Work to do: Determine the number of lines holding the word "None"; answer with that number only.

Stored data:
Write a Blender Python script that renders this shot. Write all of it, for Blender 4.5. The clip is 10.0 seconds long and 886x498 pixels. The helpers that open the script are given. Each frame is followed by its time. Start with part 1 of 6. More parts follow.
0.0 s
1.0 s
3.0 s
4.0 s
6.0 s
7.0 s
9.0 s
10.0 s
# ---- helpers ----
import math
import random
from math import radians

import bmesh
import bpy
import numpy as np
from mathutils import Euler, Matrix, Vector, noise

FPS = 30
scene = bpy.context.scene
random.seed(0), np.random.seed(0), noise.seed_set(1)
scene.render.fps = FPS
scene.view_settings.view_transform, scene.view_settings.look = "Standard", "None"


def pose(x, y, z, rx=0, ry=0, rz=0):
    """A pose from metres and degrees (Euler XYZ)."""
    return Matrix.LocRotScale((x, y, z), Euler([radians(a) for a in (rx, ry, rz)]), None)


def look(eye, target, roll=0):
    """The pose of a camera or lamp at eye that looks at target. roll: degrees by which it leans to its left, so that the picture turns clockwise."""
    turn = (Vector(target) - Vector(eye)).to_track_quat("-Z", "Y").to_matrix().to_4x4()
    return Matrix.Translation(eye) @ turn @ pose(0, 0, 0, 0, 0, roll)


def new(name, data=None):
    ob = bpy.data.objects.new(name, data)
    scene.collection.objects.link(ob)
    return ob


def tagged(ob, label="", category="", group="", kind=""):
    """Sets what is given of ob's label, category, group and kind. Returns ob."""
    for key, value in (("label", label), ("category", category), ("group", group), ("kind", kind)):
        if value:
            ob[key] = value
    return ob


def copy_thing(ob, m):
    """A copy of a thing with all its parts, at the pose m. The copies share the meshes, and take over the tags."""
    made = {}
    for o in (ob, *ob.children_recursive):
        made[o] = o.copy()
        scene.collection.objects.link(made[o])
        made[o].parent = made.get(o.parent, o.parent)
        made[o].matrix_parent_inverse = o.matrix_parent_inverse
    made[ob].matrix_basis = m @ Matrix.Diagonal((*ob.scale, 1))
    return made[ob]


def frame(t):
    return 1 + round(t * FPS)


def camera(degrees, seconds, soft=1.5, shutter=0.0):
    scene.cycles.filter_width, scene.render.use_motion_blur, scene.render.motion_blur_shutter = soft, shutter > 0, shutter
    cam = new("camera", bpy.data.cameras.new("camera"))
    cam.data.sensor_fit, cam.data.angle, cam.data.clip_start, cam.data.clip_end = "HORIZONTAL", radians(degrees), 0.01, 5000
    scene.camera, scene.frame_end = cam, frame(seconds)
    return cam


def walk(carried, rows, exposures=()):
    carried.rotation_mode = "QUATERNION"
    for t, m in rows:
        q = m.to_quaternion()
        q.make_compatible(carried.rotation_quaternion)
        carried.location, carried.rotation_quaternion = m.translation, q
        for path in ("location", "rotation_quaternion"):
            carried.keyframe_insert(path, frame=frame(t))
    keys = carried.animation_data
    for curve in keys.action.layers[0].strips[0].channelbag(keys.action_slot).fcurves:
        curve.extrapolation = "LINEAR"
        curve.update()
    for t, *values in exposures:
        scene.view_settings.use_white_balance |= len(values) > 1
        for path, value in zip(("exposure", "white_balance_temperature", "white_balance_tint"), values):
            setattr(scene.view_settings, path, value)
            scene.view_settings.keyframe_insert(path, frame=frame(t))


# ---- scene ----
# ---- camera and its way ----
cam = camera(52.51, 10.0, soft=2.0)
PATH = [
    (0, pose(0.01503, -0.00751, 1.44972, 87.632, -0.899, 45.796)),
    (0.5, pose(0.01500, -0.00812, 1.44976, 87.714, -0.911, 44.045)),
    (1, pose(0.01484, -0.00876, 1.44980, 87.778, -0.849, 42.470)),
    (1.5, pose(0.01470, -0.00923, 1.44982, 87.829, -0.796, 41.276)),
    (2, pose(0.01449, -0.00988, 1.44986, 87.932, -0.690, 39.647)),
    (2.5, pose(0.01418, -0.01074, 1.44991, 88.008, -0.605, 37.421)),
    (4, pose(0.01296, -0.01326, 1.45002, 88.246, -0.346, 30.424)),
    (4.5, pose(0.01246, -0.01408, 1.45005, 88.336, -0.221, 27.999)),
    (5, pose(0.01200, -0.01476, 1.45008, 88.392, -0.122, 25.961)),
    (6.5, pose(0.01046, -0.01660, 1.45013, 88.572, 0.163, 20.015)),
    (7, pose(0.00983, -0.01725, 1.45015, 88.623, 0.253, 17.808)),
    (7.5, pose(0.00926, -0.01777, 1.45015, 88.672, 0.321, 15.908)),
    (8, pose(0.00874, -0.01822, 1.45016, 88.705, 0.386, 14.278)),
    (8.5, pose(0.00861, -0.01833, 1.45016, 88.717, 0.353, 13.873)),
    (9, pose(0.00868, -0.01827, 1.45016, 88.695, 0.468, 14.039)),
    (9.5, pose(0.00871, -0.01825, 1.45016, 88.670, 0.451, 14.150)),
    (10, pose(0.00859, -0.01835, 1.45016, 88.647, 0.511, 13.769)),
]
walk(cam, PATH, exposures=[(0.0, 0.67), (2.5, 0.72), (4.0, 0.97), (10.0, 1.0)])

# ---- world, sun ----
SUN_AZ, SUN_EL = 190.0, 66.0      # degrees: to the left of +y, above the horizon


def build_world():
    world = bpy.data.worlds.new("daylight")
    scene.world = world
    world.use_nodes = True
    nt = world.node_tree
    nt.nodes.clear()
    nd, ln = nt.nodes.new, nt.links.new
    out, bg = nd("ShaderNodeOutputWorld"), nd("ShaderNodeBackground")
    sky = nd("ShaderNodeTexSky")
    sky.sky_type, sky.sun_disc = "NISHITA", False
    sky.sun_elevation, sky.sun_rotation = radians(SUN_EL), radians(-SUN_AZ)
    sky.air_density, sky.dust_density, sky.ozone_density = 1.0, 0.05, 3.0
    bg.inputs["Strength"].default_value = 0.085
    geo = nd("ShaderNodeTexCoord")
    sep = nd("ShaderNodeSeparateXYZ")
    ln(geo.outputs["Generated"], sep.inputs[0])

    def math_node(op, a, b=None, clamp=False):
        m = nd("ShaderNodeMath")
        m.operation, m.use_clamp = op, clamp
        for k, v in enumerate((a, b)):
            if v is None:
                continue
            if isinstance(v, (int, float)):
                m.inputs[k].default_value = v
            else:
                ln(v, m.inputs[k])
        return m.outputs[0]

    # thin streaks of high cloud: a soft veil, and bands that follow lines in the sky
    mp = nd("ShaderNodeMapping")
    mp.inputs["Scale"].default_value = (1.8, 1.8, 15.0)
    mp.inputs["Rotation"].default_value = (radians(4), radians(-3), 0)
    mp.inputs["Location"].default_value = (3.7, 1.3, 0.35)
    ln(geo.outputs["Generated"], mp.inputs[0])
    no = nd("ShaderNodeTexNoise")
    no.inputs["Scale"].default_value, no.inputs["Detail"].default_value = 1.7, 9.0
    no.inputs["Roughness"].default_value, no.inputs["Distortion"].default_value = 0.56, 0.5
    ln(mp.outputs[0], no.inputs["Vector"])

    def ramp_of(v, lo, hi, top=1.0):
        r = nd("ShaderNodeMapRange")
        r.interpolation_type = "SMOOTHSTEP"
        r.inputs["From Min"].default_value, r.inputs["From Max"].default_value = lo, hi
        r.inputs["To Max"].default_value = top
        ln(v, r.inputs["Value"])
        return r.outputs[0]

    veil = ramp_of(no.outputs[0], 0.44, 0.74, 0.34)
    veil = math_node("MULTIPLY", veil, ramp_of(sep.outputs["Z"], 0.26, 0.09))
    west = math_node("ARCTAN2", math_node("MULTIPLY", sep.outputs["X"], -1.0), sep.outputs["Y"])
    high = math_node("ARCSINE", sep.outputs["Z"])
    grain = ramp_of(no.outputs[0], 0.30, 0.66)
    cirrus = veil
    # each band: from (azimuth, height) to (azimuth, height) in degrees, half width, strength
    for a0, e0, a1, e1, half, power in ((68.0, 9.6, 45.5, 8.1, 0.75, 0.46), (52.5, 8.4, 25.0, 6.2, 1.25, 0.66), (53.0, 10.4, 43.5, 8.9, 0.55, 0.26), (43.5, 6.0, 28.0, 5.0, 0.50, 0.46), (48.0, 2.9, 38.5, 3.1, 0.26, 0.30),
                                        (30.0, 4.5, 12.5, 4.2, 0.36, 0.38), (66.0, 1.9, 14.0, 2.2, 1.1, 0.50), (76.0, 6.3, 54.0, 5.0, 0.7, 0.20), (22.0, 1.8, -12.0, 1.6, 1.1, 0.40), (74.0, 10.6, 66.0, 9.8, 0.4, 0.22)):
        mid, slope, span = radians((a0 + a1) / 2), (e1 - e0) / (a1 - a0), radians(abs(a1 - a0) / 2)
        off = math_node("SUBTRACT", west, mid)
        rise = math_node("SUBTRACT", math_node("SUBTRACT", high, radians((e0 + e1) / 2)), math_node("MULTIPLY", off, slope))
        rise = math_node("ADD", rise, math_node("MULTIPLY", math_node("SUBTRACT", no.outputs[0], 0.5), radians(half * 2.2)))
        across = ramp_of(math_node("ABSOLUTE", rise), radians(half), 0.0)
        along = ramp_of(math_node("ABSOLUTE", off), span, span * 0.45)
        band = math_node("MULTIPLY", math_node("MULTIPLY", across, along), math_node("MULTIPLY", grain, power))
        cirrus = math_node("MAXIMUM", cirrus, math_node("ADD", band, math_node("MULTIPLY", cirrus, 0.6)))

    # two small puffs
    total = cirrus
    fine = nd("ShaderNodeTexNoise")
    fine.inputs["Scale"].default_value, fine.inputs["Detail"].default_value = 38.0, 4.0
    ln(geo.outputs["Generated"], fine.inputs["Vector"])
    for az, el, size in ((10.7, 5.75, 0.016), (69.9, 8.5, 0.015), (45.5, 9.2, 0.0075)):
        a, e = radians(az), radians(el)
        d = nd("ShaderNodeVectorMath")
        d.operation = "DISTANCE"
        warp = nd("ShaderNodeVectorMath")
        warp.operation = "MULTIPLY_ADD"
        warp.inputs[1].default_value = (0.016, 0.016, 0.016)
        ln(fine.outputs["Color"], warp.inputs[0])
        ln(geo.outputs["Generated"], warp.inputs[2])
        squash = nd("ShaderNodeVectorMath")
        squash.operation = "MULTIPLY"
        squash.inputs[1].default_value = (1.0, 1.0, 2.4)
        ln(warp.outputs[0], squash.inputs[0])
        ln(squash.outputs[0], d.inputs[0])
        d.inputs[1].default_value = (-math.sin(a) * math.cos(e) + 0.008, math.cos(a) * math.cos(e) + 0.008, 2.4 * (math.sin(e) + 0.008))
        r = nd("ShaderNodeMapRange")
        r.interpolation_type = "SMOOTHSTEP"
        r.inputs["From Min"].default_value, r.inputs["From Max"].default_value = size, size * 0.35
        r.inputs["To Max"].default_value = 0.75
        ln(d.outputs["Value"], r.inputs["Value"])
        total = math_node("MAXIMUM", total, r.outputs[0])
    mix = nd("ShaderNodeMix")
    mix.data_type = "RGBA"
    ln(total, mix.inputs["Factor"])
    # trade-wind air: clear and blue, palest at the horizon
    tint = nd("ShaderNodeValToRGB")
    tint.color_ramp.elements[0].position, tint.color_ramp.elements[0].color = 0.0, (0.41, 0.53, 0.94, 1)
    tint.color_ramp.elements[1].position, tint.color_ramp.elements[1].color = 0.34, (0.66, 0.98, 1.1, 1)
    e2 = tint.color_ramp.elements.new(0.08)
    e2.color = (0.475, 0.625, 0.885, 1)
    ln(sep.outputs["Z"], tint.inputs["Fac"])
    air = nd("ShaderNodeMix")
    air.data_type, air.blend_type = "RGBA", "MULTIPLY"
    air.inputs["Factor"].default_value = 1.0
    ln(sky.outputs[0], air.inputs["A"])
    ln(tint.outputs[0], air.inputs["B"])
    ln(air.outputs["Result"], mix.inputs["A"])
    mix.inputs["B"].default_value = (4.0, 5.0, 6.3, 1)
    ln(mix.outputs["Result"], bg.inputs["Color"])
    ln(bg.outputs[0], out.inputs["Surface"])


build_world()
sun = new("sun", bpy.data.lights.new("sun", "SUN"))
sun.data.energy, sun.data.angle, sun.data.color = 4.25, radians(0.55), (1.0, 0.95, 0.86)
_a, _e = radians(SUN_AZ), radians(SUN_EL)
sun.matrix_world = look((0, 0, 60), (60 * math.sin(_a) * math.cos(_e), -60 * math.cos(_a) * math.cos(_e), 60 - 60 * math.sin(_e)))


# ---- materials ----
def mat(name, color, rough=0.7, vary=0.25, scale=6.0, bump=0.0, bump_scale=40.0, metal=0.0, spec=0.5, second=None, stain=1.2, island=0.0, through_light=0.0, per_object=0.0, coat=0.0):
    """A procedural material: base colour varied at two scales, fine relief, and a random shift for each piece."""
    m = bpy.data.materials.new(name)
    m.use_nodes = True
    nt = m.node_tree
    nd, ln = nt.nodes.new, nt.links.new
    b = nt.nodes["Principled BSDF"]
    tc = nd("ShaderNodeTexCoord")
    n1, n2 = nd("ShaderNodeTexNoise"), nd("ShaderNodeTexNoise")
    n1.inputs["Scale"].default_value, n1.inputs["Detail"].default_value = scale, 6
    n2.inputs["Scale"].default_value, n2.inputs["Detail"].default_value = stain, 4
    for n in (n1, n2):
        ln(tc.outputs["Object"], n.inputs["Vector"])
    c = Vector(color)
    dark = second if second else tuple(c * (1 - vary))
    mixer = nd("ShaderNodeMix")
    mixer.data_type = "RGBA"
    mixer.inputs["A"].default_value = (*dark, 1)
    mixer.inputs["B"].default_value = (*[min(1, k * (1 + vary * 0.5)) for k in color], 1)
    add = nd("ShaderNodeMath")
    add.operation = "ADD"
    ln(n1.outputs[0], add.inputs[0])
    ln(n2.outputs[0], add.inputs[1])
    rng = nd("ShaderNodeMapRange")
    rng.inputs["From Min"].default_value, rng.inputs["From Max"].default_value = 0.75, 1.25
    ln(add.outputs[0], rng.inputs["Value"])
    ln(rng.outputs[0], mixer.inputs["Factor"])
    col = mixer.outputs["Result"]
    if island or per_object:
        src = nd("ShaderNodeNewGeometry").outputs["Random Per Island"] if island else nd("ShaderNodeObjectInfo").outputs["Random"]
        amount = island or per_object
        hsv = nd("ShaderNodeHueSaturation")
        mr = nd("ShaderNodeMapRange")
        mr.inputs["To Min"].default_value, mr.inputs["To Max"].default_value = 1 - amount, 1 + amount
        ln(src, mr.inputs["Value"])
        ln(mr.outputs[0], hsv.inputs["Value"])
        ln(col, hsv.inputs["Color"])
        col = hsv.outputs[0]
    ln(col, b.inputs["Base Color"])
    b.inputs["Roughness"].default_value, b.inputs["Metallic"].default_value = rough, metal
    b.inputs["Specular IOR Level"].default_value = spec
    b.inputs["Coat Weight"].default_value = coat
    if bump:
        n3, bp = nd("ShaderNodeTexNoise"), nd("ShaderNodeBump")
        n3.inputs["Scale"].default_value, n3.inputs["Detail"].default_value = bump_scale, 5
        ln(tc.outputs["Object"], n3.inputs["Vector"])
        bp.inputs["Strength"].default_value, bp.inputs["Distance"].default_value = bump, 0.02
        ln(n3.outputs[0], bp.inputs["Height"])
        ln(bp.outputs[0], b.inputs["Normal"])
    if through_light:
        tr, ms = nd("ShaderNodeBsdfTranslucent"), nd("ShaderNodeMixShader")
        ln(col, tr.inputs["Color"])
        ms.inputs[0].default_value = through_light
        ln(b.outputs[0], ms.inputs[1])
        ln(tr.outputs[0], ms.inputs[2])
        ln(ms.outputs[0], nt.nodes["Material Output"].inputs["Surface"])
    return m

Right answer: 6